CCTL Environmental, Energy and Climate Law Cluster Seminar - 'Enforcing the Rights of River Persons: The Challenges of Giving Force and Effect to Legal Personhood' by Dr. Erin O’Donnell (Online)

Once considered a ‘fringe’ environmental idea, the rights of nature is now fast becoming mainstream, as countries including Ecuador, Bolivia, Colombia, Panama, Mexico, the USA, Canada, Spain, Uganda, India, Bangladesh, Aotearoa New Zealand and Australia recognise nature as a legal subject or living entity in law. In some jurisdictions, these rights apply to nature as a whole, but there is a growing movement centred on the rights of rivers as unique and identifiable natural entities. However, as the legal status of rivers changes, the question now becomes: what happens next? Although most litigation on the rights of nature has focused on whether the rights exist, there is growing case law on what the rights include and how they can be enforced, especially in jurisdictions such as Ecuador, where nature has had rights since 2008. In the case of rivers, this is further complicated by the intersection (or lack thereof) between the new legal rights and the existing water laws.

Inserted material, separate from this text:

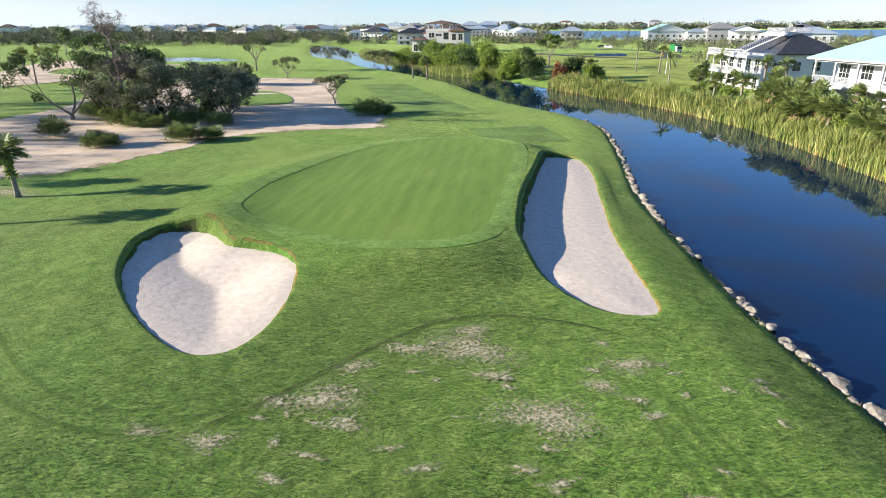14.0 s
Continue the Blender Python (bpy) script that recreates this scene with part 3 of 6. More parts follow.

Although many rivers are now recognised as legal persons and/or living entities, none of them has any legal rights to the water flowing between their banks, nor do any (as yet) play substantive roles in water management. The novelty of the ‘river persons’ has left courts unclear on how the substantive nature of these rights can be enforced, and the legislature has been content to create such rights in enduring and explicit isolation from water laws. For the ‘rights of rivers’ movement to achieve its transformative potential, attention must now be given to the challenge of ensuring these new rights can have force and effect.